> _WHAT THIS TASK INVOLVES_
Read the lines that follow and pick out every one containing the word "script".

> _MATERIAL FOR THE TASK_

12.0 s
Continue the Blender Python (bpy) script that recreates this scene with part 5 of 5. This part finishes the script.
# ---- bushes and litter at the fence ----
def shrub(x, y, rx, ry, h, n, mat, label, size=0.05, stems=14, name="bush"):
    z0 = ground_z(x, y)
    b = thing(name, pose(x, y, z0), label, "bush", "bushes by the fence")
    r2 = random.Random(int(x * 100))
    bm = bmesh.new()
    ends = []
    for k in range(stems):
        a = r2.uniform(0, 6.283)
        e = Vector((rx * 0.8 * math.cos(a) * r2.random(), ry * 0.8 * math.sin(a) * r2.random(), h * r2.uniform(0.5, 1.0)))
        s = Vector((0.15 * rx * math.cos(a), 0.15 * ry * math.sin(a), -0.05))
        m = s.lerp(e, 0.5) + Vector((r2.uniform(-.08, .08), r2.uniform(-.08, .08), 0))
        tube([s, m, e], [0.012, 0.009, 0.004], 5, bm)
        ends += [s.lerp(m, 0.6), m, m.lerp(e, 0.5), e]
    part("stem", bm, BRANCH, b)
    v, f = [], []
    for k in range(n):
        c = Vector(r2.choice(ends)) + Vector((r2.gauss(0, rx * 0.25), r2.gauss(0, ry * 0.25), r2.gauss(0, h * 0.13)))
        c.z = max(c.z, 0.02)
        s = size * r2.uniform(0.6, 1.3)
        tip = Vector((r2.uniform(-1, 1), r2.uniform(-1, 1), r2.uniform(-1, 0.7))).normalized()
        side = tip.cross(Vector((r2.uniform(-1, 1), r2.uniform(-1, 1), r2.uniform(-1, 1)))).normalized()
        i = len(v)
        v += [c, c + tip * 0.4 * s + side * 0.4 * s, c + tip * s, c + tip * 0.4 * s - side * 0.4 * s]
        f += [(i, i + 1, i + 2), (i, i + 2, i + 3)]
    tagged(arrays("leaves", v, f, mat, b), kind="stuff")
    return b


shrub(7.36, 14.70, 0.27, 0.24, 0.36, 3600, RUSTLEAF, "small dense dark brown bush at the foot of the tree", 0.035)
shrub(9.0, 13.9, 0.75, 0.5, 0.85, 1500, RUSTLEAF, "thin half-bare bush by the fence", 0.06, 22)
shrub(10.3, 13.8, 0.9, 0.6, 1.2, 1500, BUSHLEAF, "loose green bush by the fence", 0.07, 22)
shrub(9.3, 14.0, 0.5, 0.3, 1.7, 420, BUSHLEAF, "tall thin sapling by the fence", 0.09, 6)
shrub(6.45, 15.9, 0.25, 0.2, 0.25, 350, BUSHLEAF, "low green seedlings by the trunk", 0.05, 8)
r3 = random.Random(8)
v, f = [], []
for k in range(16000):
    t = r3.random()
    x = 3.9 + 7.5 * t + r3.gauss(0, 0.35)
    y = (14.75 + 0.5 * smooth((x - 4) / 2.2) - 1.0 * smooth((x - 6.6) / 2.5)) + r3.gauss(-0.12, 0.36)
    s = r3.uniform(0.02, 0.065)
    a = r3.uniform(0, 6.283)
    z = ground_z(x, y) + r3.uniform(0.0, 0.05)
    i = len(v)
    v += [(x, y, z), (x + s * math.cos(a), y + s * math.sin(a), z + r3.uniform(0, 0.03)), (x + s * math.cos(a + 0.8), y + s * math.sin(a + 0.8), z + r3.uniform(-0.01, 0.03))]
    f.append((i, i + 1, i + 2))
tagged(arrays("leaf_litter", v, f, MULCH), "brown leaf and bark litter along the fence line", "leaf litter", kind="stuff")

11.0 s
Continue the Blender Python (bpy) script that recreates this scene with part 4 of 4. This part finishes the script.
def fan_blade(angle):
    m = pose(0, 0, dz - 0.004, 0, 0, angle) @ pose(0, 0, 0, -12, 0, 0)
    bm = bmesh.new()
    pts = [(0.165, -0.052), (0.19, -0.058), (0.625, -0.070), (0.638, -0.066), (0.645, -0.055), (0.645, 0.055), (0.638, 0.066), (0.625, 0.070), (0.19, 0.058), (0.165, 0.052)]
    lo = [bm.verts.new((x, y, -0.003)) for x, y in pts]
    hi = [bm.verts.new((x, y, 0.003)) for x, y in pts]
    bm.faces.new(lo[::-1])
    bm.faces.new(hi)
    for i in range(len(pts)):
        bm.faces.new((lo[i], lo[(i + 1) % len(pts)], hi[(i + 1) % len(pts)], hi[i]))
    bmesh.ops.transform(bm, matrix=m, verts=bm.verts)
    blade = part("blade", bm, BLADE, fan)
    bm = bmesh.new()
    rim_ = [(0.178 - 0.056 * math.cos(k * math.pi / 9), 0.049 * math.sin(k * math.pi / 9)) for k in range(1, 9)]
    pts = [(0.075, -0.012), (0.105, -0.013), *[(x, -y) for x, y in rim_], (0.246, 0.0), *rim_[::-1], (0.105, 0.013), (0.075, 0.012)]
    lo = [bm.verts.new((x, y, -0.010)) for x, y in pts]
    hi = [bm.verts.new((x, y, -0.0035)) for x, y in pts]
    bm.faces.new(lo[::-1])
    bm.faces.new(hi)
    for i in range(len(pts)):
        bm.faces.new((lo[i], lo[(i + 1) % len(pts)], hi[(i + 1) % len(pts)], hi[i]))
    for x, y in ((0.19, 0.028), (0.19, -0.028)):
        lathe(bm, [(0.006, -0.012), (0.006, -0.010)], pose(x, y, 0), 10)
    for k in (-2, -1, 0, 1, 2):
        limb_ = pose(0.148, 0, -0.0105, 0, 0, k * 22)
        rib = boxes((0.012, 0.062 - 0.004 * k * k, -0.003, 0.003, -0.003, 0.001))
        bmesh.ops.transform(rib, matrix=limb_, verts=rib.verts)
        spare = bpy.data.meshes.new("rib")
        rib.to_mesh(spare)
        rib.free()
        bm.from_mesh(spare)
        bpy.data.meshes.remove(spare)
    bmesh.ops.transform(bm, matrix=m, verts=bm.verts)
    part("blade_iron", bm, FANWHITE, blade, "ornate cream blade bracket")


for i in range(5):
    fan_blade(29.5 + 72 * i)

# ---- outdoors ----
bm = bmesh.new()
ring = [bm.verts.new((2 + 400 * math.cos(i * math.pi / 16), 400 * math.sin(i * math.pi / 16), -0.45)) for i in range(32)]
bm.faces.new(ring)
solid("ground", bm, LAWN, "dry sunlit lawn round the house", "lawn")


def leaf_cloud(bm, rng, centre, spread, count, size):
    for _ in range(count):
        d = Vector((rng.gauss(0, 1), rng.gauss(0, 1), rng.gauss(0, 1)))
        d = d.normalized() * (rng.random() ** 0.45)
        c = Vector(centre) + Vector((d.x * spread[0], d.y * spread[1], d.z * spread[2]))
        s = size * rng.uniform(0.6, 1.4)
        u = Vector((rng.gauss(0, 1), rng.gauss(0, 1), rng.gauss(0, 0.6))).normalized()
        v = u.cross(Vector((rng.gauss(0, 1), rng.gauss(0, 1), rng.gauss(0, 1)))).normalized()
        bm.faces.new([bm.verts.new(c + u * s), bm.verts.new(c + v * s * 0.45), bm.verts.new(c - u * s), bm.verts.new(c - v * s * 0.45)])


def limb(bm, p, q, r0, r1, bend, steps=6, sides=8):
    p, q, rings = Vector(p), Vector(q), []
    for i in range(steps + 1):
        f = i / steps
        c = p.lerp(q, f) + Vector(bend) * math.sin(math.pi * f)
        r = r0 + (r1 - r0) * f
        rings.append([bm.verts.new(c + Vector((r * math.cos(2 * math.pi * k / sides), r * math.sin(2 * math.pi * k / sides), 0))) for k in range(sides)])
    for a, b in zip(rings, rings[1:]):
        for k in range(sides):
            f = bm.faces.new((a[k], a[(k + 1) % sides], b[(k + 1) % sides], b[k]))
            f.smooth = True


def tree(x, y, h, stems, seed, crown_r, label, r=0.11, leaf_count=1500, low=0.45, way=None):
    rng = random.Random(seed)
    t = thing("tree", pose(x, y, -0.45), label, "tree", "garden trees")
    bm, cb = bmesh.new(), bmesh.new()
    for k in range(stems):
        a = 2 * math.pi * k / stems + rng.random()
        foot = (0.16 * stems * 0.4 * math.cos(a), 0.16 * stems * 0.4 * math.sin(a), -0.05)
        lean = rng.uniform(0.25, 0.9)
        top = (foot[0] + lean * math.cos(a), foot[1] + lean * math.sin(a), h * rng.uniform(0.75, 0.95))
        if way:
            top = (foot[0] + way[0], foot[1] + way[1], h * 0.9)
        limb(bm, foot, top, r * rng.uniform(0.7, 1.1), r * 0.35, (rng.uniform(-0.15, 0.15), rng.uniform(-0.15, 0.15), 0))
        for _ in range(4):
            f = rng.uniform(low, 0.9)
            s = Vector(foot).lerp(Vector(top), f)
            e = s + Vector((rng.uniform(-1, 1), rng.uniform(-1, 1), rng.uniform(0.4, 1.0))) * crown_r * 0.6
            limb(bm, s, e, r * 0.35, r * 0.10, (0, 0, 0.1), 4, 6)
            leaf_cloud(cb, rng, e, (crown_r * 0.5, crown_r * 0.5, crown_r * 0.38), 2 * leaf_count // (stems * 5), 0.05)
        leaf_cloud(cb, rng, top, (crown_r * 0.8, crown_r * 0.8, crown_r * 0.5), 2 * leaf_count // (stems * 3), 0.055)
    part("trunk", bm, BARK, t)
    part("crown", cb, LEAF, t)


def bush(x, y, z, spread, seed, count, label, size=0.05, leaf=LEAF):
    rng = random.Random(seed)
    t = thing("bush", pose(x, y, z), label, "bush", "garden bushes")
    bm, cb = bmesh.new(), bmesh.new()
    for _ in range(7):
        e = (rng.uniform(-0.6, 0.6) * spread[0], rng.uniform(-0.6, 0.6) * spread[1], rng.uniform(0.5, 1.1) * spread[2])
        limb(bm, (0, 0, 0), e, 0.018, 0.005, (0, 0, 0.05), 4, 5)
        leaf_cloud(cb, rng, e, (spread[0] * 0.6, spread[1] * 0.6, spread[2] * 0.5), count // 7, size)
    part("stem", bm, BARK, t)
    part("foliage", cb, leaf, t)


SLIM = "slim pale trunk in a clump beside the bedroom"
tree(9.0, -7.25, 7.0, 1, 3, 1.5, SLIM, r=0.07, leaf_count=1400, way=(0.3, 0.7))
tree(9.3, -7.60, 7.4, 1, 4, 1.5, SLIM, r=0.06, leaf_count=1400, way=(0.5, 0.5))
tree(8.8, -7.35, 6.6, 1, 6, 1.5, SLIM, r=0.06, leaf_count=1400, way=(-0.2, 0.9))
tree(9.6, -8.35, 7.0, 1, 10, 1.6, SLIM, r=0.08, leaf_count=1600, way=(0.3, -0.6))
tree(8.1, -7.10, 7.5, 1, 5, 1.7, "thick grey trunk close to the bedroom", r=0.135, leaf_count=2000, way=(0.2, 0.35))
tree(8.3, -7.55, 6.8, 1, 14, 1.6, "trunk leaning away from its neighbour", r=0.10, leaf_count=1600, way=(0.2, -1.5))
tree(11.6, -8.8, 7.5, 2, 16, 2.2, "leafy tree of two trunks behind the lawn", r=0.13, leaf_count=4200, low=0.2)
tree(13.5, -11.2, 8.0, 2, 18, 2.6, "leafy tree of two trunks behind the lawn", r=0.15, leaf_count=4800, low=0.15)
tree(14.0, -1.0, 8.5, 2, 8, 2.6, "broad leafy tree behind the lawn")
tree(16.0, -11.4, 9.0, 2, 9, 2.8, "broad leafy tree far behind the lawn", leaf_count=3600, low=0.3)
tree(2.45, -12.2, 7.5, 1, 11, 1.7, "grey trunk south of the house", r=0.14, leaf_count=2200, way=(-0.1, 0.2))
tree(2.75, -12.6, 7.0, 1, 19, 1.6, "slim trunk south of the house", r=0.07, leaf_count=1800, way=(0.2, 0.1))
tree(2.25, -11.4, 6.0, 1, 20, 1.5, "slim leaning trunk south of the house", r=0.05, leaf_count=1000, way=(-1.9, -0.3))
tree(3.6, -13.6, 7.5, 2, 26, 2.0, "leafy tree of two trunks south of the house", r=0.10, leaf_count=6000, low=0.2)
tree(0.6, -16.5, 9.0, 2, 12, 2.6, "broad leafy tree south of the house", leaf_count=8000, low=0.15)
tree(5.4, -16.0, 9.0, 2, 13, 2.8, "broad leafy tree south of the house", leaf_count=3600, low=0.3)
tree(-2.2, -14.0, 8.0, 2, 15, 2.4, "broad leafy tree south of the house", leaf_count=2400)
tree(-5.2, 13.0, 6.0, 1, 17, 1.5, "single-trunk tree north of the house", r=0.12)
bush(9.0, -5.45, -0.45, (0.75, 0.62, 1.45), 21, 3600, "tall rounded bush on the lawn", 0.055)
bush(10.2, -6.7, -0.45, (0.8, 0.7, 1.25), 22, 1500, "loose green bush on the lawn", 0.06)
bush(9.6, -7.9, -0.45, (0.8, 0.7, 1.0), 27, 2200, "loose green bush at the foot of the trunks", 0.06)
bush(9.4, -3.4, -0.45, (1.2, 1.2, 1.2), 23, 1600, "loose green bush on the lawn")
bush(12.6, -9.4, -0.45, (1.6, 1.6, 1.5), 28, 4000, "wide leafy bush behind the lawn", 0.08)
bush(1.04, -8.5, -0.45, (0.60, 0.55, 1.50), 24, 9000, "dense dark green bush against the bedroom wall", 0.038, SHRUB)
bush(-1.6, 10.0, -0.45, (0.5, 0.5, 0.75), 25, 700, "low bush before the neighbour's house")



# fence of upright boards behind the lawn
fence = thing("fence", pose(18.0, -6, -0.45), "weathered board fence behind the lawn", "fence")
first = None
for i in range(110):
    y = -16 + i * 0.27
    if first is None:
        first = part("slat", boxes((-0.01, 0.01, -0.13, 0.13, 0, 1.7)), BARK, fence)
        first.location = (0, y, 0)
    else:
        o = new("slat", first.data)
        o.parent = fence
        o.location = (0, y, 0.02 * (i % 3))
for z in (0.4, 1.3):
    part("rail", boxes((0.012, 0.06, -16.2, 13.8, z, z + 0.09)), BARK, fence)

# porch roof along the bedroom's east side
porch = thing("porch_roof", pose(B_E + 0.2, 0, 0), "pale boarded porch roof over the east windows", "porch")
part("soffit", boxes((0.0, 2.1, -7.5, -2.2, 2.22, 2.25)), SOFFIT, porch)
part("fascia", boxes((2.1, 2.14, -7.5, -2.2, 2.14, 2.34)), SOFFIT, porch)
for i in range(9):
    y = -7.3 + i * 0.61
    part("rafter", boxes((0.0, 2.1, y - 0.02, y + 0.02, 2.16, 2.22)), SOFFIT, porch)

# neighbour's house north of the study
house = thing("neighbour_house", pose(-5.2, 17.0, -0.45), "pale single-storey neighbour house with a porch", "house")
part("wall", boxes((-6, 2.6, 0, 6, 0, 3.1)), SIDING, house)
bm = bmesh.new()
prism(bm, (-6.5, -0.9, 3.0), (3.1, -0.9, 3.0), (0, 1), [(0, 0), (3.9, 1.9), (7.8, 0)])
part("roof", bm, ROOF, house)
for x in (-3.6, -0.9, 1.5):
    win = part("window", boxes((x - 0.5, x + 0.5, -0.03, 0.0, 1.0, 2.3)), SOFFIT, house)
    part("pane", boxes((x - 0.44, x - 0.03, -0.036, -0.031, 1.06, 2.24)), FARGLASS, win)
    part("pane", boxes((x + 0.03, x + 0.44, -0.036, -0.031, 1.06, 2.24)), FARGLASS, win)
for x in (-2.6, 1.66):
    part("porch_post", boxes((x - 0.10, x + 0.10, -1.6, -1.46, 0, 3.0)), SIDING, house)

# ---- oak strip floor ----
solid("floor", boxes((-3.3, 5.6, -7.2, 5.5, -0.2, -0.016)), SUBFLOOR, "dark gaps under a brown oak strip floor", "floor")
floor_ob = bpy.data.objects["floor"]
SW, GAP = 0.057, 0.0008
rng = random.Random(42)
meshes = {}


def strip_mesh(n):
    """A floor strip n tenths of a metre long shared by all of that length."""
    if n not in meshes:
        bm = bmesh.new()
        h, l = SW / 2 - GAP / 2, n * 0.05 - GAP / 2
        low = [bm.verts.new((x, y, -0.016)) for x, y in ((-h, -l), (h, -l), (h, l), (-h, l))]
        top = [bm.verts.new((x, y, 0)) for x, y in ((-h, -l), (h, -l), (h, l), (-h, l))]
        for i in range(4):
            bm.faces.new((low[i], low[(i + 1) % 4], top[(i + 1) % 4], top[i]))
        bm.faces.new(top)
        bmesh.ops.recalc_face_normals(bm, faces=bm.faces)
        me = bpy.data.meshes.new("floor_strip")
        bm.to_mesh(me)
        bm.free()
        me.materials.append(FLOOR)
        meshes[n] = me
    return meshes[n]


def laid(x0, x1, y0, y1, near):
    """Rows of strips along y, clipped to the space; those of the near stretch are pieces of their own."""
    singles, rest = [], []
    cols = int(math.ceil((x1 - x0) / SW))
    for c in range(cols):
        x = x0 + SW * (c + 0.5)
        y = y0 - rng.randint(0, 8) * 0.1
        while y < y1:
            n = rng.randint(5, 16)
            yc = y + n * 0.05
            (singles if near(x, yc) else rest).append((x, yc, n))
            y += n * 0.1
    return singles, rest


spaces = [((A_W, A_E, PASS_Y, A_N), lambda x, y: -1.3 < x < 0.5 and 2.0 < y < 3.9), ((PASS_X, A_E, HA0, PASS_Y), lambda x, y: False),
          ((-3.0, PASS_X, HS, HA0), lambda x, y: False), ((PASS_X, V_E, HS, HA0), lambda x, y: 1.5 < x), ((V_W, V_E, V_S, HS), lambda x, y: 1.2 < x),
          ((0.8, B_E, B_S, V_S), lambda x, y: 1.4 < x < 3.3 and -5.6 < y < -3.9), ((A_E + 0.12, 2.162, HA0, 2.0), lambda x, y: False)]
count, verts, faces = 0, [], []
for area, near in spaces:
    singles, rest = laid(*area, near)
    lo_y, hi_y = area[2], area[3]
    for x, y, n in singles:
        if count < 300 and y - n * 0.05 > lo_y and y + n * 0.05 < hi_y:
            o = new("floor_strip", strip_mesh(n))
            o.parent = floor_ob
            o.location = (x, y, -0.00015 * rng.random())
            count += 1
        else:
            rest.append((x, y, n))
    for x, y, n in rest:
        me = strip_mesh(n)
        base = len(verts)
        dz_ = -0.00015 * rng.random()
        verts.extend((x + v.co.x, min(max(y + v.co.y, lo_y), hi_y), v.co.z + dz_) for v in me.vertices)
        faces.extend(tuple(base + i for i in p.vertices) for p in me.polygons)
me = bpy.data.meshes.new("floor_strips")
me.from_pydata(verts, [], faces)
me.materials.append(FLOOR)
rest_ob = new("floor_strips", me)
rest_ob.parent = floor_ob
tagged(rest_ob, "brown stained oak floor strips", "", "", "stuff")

> _EXERCISE OUTPUT_
Continue the Blender Python (bpy) script that recreates this scene with part 5 of 5. This part finishes the script.
Continue the Blender Python (bpy) script that recreates this scene with part 4 of 4. This part finishes the script.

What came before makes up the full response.